WHAT YOU SHOULD DO: The listing below holds a line with "what is given" and a later line with "radians(degrees), 0.01, 5000". Write out those two lines and every line between them, exactly, and nothing else.

SOURCE MATERIAL:
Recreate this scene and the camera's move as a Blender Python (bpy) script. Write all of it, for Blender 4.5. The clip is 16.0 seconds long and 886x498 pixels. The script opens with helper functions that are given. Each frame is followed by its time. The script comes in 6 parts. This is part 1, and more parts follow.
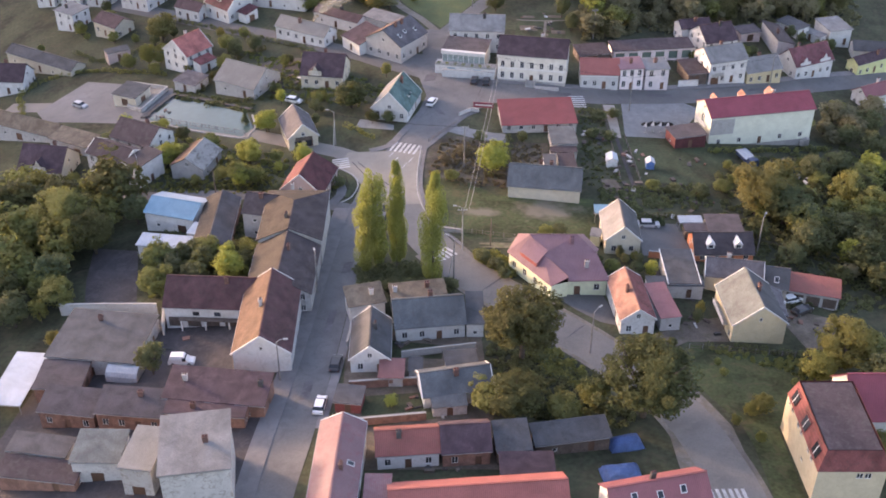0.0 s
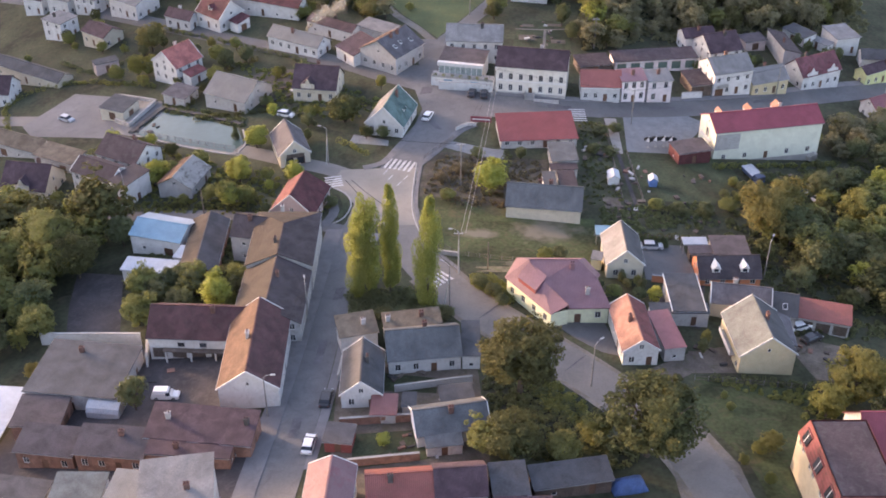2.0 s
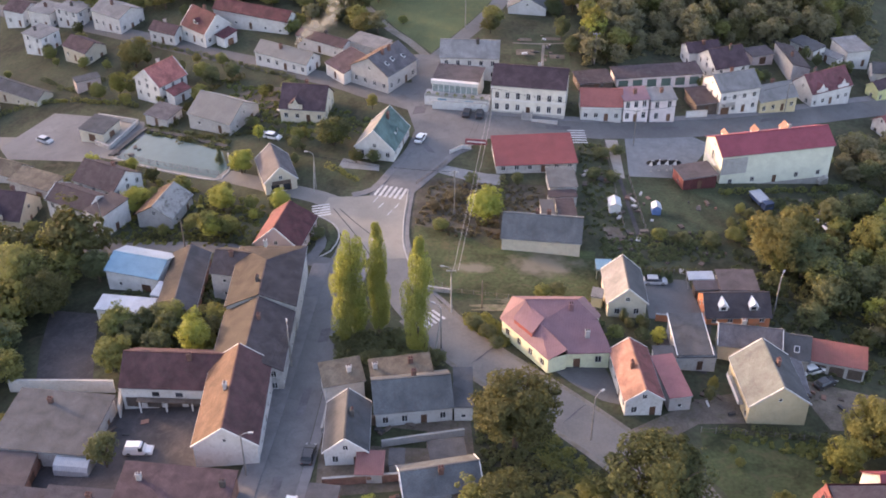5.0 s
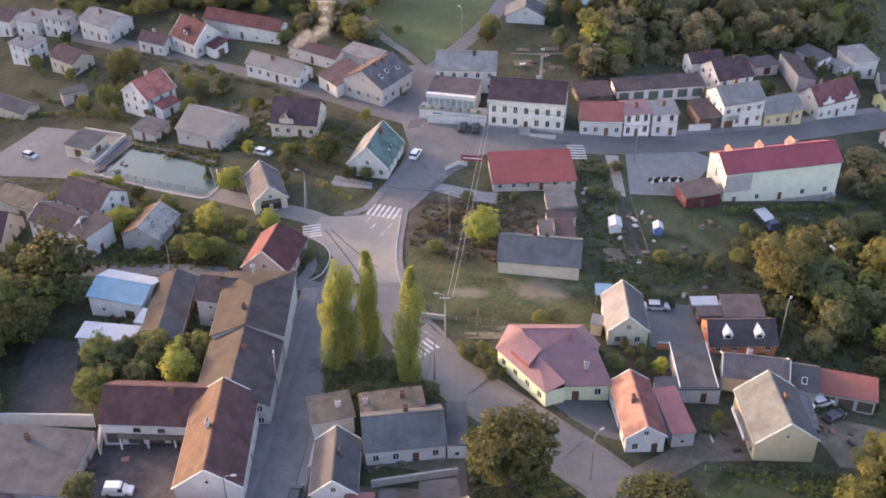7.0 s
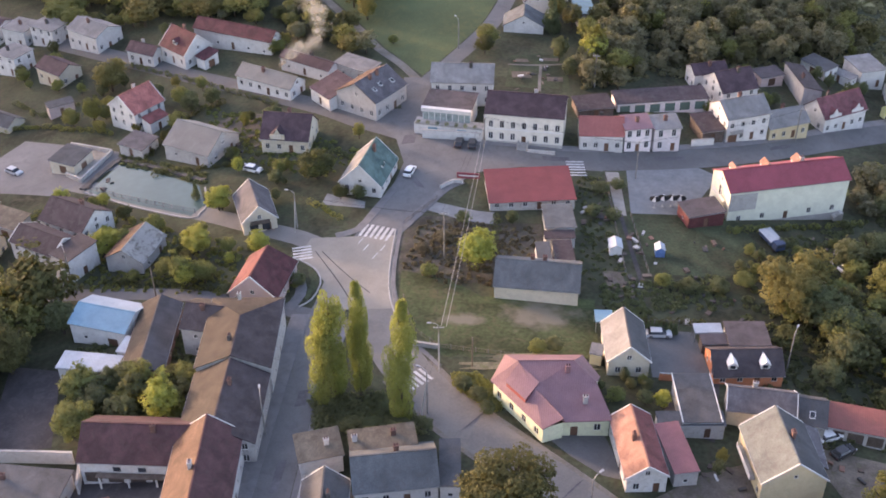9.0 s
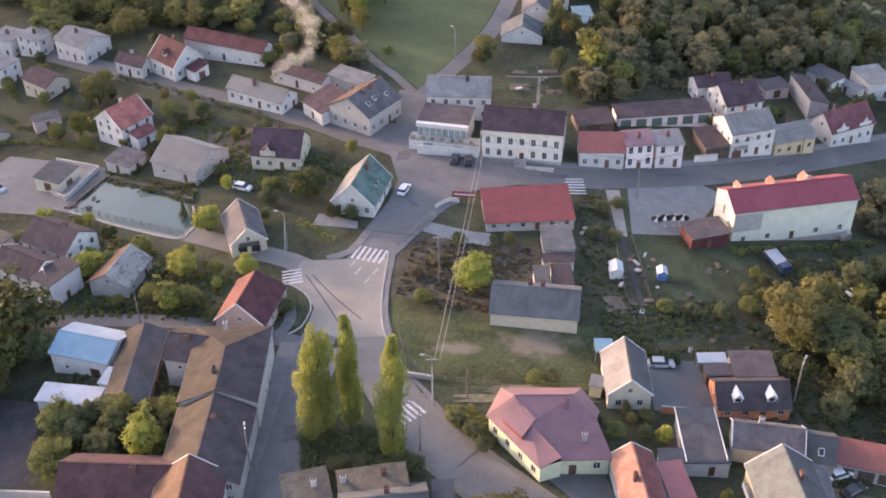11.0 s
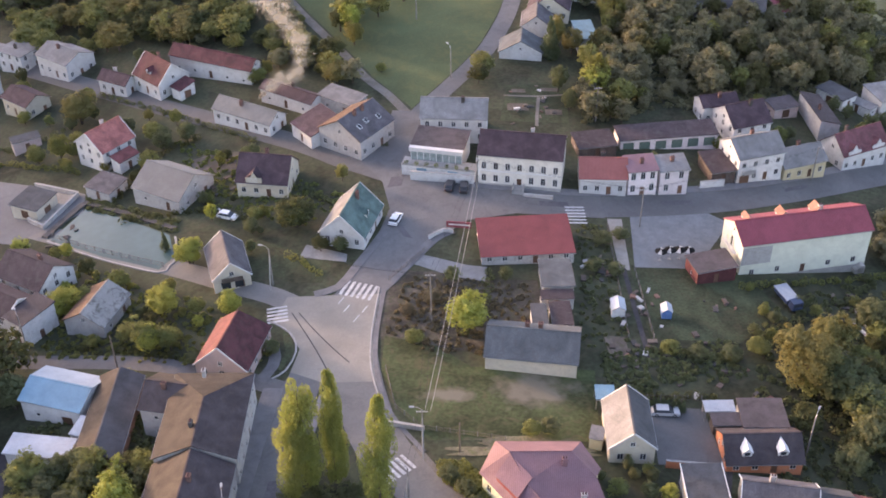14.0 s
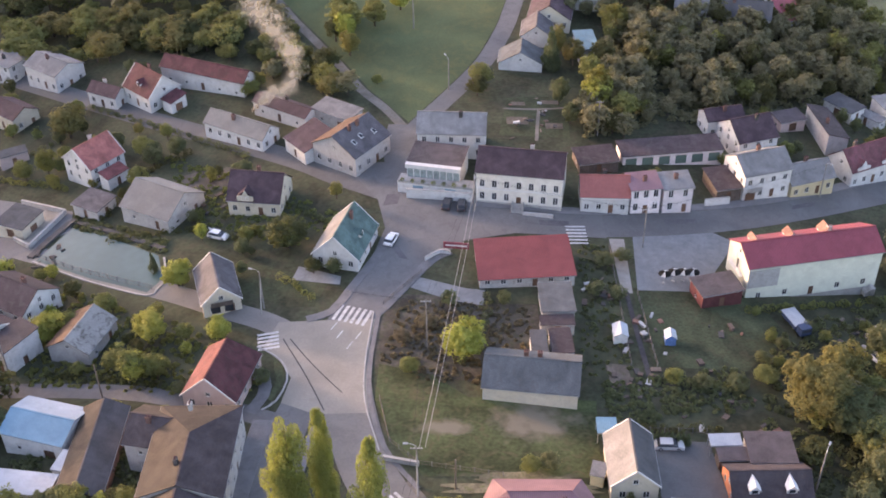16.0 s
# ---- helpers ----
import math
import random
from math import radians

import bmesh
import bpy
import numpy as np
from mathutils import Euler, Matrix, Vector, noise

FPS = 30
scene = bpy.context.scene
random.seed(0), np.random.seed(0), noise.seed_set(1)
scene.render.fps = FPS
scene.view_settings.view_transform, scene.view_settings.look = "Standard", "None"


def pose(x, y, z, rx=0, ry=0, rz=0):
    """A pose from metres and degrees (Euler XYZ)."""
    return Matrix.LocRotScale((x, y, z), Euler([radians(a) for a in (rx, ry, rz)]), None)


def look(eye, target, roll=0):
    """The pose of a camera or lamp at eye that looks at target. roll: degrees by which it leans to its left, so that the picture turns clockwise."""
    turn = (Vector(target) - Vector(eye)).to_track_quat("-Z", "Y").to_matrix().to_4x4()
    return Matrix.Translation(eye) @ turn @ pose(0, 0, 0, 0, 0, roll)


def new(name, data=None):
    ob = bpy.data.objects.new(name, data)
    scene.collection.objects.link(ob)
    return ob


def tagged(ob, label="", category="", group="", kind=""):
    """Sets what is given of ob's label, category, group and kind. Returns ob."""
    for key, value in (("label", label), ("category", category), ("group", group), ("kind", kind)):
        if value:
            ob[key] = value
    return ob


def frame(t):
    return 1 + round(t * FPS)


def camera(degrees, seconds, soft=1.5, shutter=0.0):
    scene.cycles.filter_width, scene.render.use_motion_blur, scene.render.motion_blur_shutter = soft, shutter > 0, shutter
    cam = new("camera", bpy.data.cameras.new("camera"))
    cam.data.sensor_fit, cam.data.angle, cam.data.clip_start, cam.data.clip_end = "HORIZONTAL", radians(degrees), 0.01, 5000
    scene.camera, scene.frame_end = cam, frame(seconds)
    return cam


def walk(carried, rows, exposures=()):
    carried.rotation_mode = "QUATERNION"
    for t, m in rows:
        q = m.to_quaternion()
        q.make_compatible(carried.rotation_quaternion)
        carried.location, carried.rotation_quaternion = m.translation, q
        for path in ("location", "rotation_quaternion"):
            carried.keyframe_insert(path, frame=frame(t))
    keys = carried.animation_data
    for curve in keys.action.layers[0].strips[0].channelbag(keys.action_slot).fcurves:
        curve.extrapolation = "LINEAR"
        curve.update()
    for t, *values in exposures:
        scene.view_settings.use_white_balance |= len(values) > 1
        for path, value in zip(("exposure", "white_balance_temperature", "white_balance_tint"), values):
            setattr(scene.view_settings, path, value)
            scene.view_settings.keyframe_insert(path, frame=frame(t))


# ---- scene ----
cam = camera(44.0, 16.0, soft=1.8)
PATH = [
    (0.0, pose(0.000, 0.000, 125.000, 55.595, -0.096, 0.000)),
    (0.5, pose(0.276, 2.501, 125.079, 55.524, -0.057, -0.004)),
    (1.0, pose(0.562, 4.970, 125.156, 55.452, -0.019, -0.007)),
    (1.5, pose(0.860, 7.411, 125.232, 55.381, 0.019, -0.010)),
    (2.0, pose(1.167, 9.826, 125.306, 55.311, 0.056, -0.012)),
    (2.5, pose(1.482, 12.218, 125.379, 55.241, 0.093, -0.013)),
    (3.0, pose(1.806, 14.592, 125.451, 55.171, 0.128, -0.014)),
    (3.5, pose(2.136, 16.949, 125.522, 55.102, 0.163, -0.013)),
    (4.0, pose(2.473, 19.291, 125.591, 55.034, 0.197, -0.012)),
    (4.5, pose(2.814, 21.620, 125.658, 54.965, 0.231, -0.011)),
    (5.0, pose(3.161, 23.939, 125.725, 54.898, 0.264, -0.008)),
    (5.5, pose(3.510, 26.249, 125.790, 54.831, 0.296, -0.005)),
    (6.0, pose(3.863, 28.551, 125.854, 54.764, 0.327, -0.001)),
    (6.5, pose(4.217, 30.847, 125.916, 54.698, 0.358, 0.004)),
    (7.0, pose(4.572, 33.136, 125.977, 54.632, 0.388, 0.009)),
    (7.5, pose(4.927, 35.420, 126.037, 54.567, 0.417, 0.016)),
    (8.0, pose(5.281, 37.699, 126.095, 54.502, 0.446, 0.023)),
    (8.5, pose(5.633, 39.972, 126.152, 54.437, 0.474, 0.030)),
    (9.0, pose(5.983, 42.240, 126.208, 54.373, 0.501, 0.039)),
    (9.5, pose(6.330, 44.503, 126.262, 54.310, 0.527, 0.048)),
    (10.0, pose(6.672, 46.758, 126.315, 54.247, 0.553, 0.058)),
    (10.5, pose(7.009, 49.006, 126.366, 54.184, 0.578, 0.068)),
    (11.0, pose(7.339, 51.246, 126.416, 54.122, 0.603, 0.080)),
    (11.5, pose(7.663, 53.474, 126.465, 54.061, 0.626, 0.092)),
    (12.0, pose(7.979, 55.691, 126.513, 54.000, 0.649, 0.105)),
    (12.5, pose(8.287, 57.893, 126.559, 53.939, 0.672, 0.118)),
    (13.0, pose(8.585, 60.079, 126.604, 53.879, 0.693, 0.132)),
    (13.5, pose(8.872, 62.246, 126.647, 53.819, 0.714, 0.148)),
    (14.0, pose(9.148, 64.392, 126.689, 53.760, 0.734, 0.163)),
    (14.5, pose(9.413, 66.512, 126.730, 53.701, 0.754, 0.180)),
    (15.0, pose(9.664, 68.604, 126.769, 53.643, 0.773, 0.197)),
    (15.5, pose(9.901, 70.665, 126.807, 53.585, 0.791, 0.215)),
    (16.0, pose(10.123, 72.690, 126.844, 53.528, 0.808, 0.234)),
]
walk(cam, PATH, [(0, 2.57, 6700, 33)])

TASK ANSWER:
    """Sets what is given of ob's label, category, group and kind. Returns ob."""
    for key, value in (("label", label), ("category", category), ("group", group), ("kind", kind)):
        if value:
            ob[key] = value
    return ob


def frame(t):
    return 1 + round(t * FPS)


def camera(degrees, seconds, soft=1.5, shutter=0.0):
    scene.cycles.filter_width, scene.render.use_motion_blur, scene.render.motion_blur_shutter = soft, shutter > 0, shutter
    cam = new("camera", bpy.data.cameras.new("camera"))
    cam.data.sensor_fit, cam.data.angle, cam.data.clip_start, cam.data.clip_end = "HORIZONTAL", radians(degrees), 0.01, 5000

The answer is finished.